The author charts the various crucial developments in our responses to nature, to which Blakeney Point has provided a physical backcloth. In the beginning it was a place for so-called ‘gentleman gunners’ like E C Arnold (of ‘Arnold’s Marsh’ fame), who were the late 19th-century equivalent of today’s rarity-chasers, except that they carried 12-bores rather than mobile phones and telescopes.

The next stage in history saw the development of ecological science, a nascent discipline that was partly created by other point-loving naturalists such as Professors Francis Oliver and Arthur Tansley. Simultaneously, Blakeney was one Britain’s first-ever nature reserves and a major location in the story of environmentalism. Stoddart reminds us that the site has received almost every category of protection that a European environment can enjoy.

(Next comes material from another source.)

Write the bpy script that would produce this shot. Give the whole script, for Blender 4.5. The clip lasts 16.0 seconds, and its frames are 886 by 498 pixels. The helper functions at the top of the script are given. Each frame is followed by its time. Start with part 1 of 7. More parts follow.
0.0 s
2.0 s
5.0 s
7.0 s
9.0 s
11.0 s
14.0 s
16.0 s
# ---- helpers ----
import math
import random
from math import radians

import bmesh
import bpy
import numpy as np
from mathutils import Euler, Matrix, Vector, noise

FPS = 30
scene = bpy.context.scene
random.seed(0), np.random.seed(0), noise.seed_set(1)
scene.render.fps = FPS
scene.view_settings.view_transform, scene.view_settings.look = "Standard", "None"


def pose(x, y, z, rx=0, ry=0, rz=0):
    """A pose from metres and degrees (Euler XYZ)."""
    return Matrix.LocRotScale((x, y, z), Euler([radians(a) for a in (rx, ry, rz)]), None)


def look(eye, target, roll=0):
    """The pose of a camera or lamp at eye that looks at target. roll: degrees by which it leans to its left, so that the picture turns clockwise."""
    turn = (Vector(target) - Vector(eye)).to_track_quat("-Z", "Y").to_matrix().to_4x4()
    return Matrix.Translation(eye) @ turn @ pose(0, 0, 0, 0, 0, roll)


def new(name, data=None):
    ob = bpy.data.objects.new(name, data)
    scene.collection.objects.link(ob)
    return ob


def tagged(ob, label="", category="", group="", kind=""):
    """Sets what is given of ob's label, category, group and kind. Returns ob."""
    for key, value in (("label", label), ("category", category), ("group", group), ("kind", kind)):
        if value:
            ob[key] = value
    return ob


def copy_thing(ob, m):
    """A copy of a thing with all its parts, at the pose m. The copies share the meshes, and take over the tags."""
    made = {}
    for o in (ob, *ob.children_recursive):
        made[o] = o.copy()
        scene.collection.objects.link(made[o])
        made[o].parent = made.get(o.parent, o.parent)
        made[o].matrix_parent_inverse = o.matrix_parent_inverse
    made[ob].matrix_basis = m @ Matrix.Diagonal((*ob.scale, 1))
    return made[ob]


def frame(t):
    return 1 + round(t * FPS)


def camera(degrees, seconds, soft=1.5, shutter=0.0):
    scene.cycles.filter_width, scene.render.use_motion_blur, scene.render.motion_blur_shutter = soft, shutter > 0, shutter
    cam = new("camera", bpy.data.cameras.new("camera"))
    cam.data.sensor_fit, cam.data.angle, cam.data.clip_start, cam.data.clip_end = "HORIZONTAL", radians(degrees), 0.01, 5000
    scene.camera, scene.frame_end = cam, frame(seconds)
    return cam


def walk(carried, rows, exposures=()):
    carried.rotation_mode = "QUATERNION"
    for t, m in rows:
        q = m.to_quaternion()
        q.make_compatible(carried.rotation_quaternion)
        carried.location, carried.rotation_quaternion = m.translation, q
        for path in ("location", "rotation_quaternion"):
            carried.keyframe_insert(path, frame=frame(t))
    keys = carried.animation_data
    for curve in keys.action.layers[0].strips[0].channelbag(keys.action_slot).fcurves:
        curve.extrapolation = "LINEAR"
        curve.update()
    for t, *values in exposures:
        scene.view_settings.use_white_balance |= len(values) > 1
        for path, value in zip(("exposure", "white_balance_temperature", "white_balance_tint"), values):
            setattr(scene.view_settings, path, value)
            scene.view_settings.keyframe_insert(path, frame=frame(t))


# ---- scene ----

Throughout, what the author tries to demonstrate is that landscapes like Blakeney serve different human needs at different times, and are interpreted through these evolving psychological filters. Just as the point literally shifts its physical character, so our perceptions of it are modified as our ideas change. This is a short book and occasionally Stoddart’s account of modern landscape history feels a little truncated. One also senses that sometimes he is writing primarily to get the thoughts straight in his own head.

Nevertheless, this is an engaging book, and a valuable primer on both the last 150 years of environmental history and a glorious bird-rich fragment of the English coast.


Shifting Sands by Andy Stoddart (published by the author, 2013).
• 184 pages, 17 black-and-white plates.